Exercise brief: Retype the whole listing, please, keeping every line exact and dropping the pictures.

Supplied material:

——

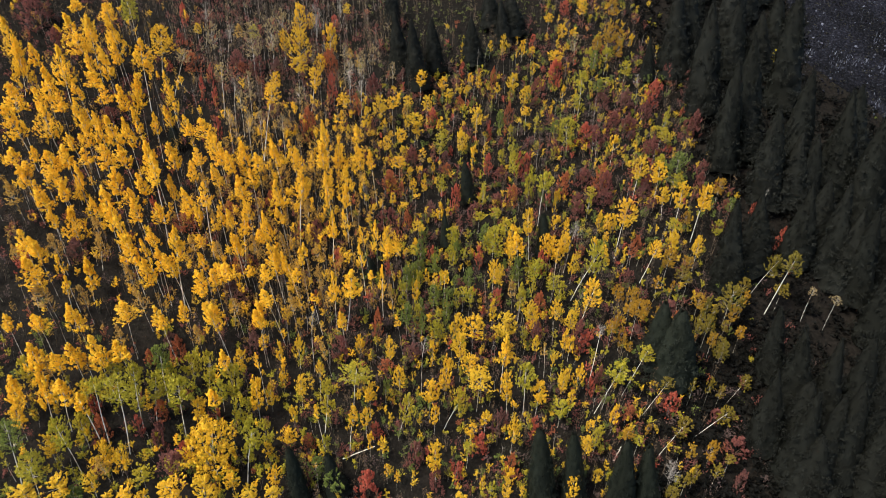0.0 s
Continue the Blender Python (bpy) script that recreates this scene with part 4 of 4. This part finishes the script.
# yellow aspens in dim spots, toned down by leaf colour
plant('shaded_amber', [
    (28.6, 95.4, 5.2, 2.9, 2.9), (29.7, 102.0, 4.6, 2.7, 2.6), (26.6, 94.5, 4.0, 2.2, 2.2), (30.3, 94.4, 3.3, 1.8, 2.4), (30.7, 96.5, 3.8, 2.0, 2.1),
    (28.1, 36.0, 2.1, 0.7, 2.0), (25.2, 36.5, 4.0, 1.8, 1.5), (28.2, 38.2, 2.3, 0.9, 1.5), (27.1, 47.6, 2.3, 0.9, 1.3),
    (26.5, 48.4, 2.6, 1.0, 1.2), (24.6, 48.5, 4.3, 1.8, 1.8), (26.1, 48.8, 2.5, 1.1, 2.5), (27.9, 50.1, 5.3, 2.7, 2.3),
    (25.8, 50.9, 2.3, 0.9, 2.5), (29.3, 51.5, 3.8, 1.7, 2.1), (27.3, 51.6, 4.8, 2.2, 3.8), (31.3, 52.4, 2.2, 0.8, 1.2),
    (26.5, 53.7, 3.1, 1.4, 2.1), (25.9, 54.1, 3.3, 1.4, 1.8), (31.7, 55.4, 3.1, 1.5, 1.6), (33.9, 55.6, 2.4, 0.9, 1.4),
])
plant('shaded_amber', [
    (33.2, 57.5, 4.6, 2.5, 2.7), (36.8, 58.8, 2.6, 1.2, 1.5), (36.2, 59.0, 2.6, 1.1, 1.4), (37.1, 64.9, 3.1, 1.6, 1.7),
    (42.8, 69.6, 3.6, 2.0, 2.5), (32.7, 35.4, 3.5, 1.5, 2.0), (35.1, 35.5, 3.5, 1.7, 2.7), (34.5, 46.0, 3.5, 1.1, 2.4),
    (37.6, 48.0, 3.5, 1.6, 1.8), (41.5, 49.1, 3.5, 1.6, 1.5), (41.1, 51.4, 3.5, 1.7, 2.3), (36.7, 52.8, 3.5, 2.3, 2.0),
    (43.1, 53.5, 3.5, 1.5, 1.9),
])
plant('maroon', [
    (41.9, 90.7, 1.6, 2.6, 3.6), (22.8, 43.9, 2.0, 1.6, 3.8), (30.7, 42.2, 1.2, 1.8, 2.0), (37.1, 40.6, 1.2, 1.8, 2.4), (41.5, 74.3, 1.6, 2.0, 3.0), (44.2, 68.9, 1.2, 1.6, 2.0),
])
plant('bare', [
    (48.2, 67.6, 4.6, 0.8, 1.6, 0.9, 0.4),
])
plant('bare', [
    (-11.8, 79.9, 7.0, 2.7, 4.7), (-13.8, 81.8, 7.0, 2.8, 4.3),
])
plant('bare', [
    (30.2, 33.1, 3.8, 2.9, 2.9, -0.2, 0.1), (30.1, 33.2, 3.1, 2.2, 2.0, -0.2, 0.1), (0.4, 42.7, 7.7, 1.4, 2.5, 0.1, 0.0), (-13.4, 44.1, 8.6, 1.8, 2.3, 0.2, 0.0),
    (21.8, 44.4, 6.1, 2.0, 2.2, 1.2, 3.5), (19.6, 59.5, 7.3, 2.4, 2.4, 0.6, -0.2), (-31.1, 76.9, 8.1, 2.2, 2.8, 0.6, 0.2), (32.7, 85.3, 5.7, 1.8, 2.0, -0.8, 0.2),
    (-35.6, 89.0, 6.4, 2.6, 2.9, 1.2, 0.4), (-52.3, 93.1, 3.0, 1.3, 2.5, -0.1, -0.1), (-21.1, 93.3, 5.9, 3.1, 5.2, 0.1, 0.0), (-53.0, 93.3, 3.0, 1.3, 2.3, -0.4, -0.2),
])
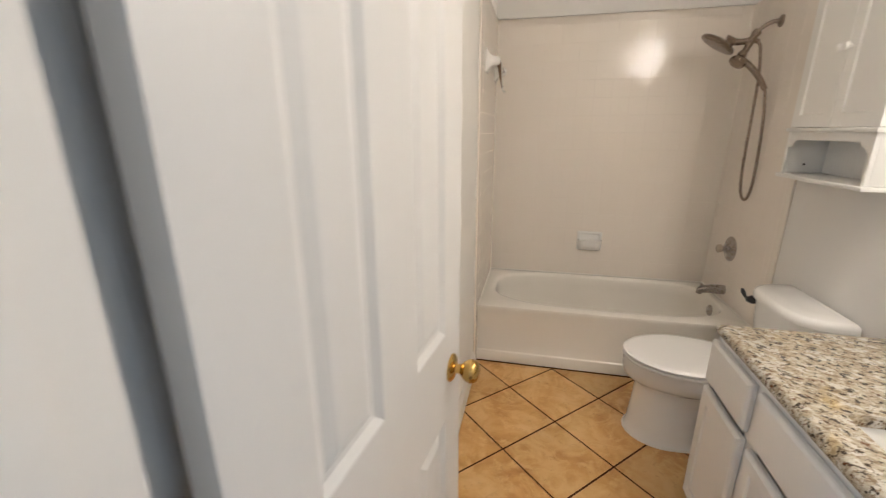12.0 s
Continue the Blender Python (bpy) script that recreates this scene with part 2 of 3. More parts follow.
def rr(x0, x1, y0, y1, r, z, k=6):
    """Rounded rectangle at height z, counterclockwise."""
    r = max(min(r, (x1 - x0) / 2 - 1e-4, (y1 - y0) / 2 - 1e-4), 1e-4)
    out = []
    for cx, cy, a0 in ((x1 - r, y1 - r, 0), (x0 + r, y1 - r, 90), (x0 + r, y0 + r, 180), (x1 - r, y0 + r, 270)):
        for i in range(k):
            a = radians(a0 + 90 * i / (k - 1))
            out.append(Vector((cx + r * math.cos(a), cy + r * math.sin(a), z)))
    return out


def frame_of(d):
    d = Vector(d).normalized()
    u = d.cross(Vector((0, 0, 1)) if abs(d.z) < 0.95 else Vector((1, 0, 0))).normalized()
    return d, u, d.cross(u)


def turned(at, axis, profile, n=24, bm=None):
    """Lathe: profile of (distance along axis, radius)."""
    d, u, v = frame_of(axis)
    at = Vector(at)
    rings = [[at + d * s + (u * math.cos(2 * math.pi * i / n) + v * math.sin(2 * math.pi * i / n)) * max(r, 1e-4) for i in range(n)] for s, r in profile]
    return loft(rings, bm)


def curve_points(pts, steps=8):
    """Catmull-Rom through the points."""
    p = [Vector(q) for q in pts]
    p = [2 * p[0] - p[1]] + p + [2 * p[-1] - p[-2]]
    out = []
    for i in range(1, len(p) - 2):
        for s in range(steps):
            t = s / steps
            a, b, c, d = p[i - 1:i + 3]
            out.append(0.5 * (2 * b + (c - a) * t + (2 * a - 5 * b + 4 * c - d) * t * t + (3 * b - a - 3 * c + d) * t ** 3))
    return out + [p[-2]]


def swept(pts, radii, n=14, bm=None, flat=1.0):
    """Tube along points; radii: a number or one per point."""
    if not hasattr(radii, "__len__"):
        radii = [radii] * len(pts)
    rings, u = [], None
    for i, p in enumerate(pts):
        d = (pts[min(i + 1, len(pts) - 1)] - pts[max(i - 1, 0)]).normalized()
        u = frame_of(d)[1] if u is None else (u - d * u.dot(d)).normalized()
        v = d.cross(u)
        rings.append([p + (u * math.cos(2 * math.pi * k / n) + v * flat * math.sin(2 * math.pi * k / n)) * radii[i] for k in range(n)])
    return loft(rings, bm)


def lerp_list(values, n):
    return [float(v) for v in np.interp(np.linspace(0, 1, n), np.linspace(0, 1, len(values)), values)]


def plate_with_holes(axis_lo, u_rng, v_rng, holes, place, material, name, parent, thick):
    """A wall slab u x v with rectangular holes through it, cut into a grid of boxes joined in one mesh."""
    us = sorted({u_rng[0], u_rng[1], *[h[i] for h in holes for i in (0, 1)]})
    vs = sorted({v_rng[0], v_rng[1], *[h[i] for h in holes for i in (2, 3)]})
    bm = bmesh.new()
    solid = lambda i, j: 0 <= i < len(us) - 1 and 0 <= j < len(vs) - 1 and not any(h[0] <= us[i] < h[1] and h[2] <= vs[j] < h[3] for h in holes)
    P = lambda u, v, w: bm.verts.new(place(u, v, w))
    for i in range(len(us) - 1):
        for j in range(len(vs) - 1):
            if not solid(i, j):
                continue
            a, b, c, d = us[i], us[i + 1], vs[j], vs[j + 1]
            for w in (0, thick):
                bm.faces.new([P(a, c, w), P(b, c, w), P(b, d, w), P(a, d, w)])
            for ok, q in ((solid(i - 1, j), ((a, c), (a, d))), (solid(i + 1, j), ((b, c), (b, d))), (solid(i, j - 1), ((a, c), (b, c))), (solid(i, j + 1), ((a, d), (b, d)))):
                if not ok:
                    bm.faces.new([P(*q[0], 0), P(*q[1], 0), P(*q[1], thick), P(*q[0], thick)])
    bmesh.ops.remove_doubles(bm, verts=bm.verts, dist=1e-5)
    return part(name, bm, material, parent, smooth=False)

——

Answer for the task:
0.0 s
Continue the Blender Python (bpy) script that recreates this scene with part 4 of 4. This part finishes the script.
# yellow aspens in dim spots, toned down by leaf colour
plant('shaded_amber', [
    (28.6, 95.4, 5.2, 2.9, 2.9), (29.7, 102.0, 4.6, 2.7, 2.6), (26.6, 94.5, 4.0, 2.2, 2.2), (30.3, 94.4, 3.3, 1.8, 2.4), (30.7, 96.5, 3.8, 2.0, 2.1),
    (28.1, 36.0, 2.1, 0.7, 2.0), (25.2, 36.5, 4.0, 1.8, 1.5), (28.2, 38.2, 2.3, 0.9, 1.5), (27.1, 47.6, 2.3, 0.9, 1.3),
    (26.5, 48.4, 2.6, 1.0, 1.2), (24.6, 48.5, 4.3, 1.8, 1.8), (26.1, 48.8, 2.5, 1.1, 2.5), (27.9, 50.1, 5.3, 2.7, 2.3),
    (25.8, 50.9, 2.3, 0.9, 2.5), (29.3, 51.5, 3.8, 1.7, 2.1), (27.3, 51.6, 4.8, 2.2, 3.8), (31.3, 52.4, 2.2, 0.8, 1.2),
    (26.5, 53.7, 3.1, 1.4, 2.1), (25.9, 54.1, 3.3, 1.4, 1.8), (31.7, 55.4, 3.1, 1.5, 1.6), (33.9, 55.6, 2.4, 0.9, 1.4),
])
plant('shaded_amber', [
    (33.2, 57.5, 4.6, 2.5, 2.7), (36.8, 58.8, 2.6, 1.2, 1.5), (36.2, 59.0, 2.6, 1.1, 1.4), (37.1, 64.9, 3.1, 1.6, 1.7),
    (42.8, 69.6, 3.6, 2.0, 2.5), (32.7, 35.4, 3.5, 1.5, 2.0), (35.1, 35.5, 3.5, 1.7, 2.7), (34.5, 46.0, 3.5, 1.1, 2.4),
    (37.6, 48.0, 3.5, 1.6, 1.8), (41.5, 49.1, 3.5, 1.6, 1.5), (41.1, 51.4, 3.5, 1.7, 2.3), (36.7, 52.8, 3.5, 2.3, 2.0),
    (43.1, 53.5, 3.5, 1.5, 1.9),
])
plant('maroon', [
    (41.9, 90.7, 1.6, 2.6, 3.6), (22.8, 43.9, 2.0, 1.6, 3.8), (30.7, 42.2, 1.2, 1.8, 2.0), (37.1, 40.6, 1.2, 1.8, 2.4), (41.5, 74.3, 1.6, 2.0, 3.0), (44.2, 68.9, 1.2, 1.6, 2.0),
])
plant('bare', [
    (48.2, 67.6, 4.6, 0.8, 1.6, 0.9, 0.4),
])
plant('bare', [
    (-11.8, 79.9, 7.0, 2.7, 4.7), (-13.8, 81.8, 7.0, 2.8, 4.3),
])
plant('bare', [
    (30.2, 33.1, 3.8, 2.9, 2.9, -0.2, 0.1), (30.1, 33.2, 3.1, 2.2, 2.0, -0.2, 0.1), (0.4, 42.7, 7.7, 1.4, 2.5, 0.1, 0.0), (-13.4, 44.1, 8.6, 1.8, 2.3, 0.2, 0.0),
    (21.8, 44.4, 6.1, 2.0, 2.2, 1.2, 3.5), (19.6, 59.5, 7.3, 2.4, 2.4, 0.6, -0.2), (-31.1, 76.9, 8.1, 2.2, 2.8, 0.6, 0.2), (32.7, 85.3, 5.7, 1.8, 2.0, -0.8, 0.2),
    (-35.6, 89.0, 6.4, 2.6, 2.9, 1.2, 0.4), (-52.3, 93.1, 3.0, 1.3, 2.5, -0.1, -0.1), (-21.1, 93.3, 5.9, 3.1, 5.2, 0.1, 0.0), (-53.0, 93.3, 3.0, 1.3, 2.3, -0.4, -0.2),
])
12.0 s
Continue the Blender Python (bpy) script that recreates this scene with part 2 of 3. More parts follow.
def rr(x0, x1, y0, y1, r, z, k=6):
    """Rounded rectangle at height z, counterclockwise."""
    r = max(min(r, (x1 - x0) / 2 - 1e-4, (y1 - y0) / 2 - 1e-4), 1e-4)
    out = []
    for cx, cy, a0 in ((x1 - r, y1 - r, 0), (x0 + r, y1 - r, 90), (x0 + r, y0 + r, 180), (x1 - r, y0 + r, 270)):
        for i in range(k):
            a = radians(a0 + 90 * i / (k - 1))
            out.append(Vector((cx + r * math.cos(a), cy + r * math.sin(a), z)))
    return out


def frame_of(d):
    d = Vector(d).normalized()
    u = d.cross(Vector((0, 0, 1)) if abs(d.z) < 0.95 else Vector((1, 0, 0))).normalized()
    return d, u, d.cross(u)


def turned(at, axis, profile, n=24, bm=None):
    """Lathe: profile of (distance along axis, radius)."""
    d, u, v = frame_of(axis)
    at = Vector(at)
    rings = [[at + d * s + (u * math.cos(2 * math.pi * i / n) + v * math.sin(2 * math.pi * i / n)) * max(r, 1e-4) for i in range(n)] for s, r in profile]
    return loft(rings, bm)


def curve_points(pts, steps=8):
    """Catmull-Rom through the points."""
    p = [Vector(q) for q in pts]
    p = [2 * p[0] - p[1]] + p + [2 * p[-1] - p[-2]]
    out = []
    for i in range(1, len(p) - 2):
        for s in range(steps):
            t = s / steps
            a, b, c, d = p[i - 1:i + 3]
            out.append(0.5 * (2 * b + (c - a) * t + (2 * a - 5 * b + 4 * c - d) * t * t + (3 * b - a - 3 * c + d) * t ** 3))
    return out + [p[-2]]


def swept(pts, radii, n=14, bm=None, flat=1.0):
    """Tube along points; radii: a number or one per point."""
    if not hasattr(radii, "__len__"):
        radii = [radii] * len(pts)
    rings, u = [], None
    for i, p in enumerate(pts):
        d = (pts[min(i + 1, len(pts) - 1)] - pts[max(i - 1, 0)]).normalized()
        u = frame_of(d)[1] if u is None else (u - d * u.dot(d)).normalized()
        v = d.cross(u)
        rings.append([p + (u * math.cos(2 * math.pi * k / n) + v * flat * math.sin(2 * math.pi * k / n)) * radii[i] for k in range(n)])
    return loft(rings, bm)


def lerp_list(values, n):
    return [float(v) for v in np.interp(np.linspace(0, 1, n), np.linspace(0, 1, len(values)), values)]


def plate_with_holes(axis_lo, u_rng, v_rng, holes, place, material, name, parent, thick):
    """A wall slab u x v with rectangular holes through it, cut into a grid of boxes joined in one mesh."""
    us = sorted({u_rng[0], u_rng[1], *[h[i] for h in holes for i in (0, 1)]})
    vs = sorted({v_rng[0], v_rng[1], *[h[i] for h in holes for i in (2, 3)]})
    bm = bmesh.new()
    solid = lambda i, j: 0 <= i < len(us) - 1 and 0 <= j < len(vs) - 1 and not any(h[0] <= us[i] < h[1] and h[2] <= vs[j] < h[3] for h in holes)
    P = lambda u, v, w: bm.verts.new(place(u, v, w))
    for i in range(len(us) - 1):
        for j in range(len(vs) - 1):
            if not solid(i, j):
                continue
            a, b, c, d = us[i], us[i + 1], vs[j], vs[j + 1]
            for w in (0, thick):
                bm.faces.new([P(a, c, w), P(b, c, w), P(b, d, w), P(a, d, w)])
            for ok, q in ((solid(i - 1, j), ((a, c), (a, d))), (solid(i + 1, j), ((b, c), (b, d))), (solid(i, j - 1), ((a, c), (b, c))), (solid(i, j + 1), ((a, d), (b, d)))):
                if not ok:
                    bm.faces.new([P(*q[0], 0), P(*q[1], 0), P(*q[1], thick), P(*q[0], thick)])
    bmesh.ops.remove_doubles(bm, verts=bm.verts, dist=1e-5)
    return part(name, bm, material, parent, smooth=False)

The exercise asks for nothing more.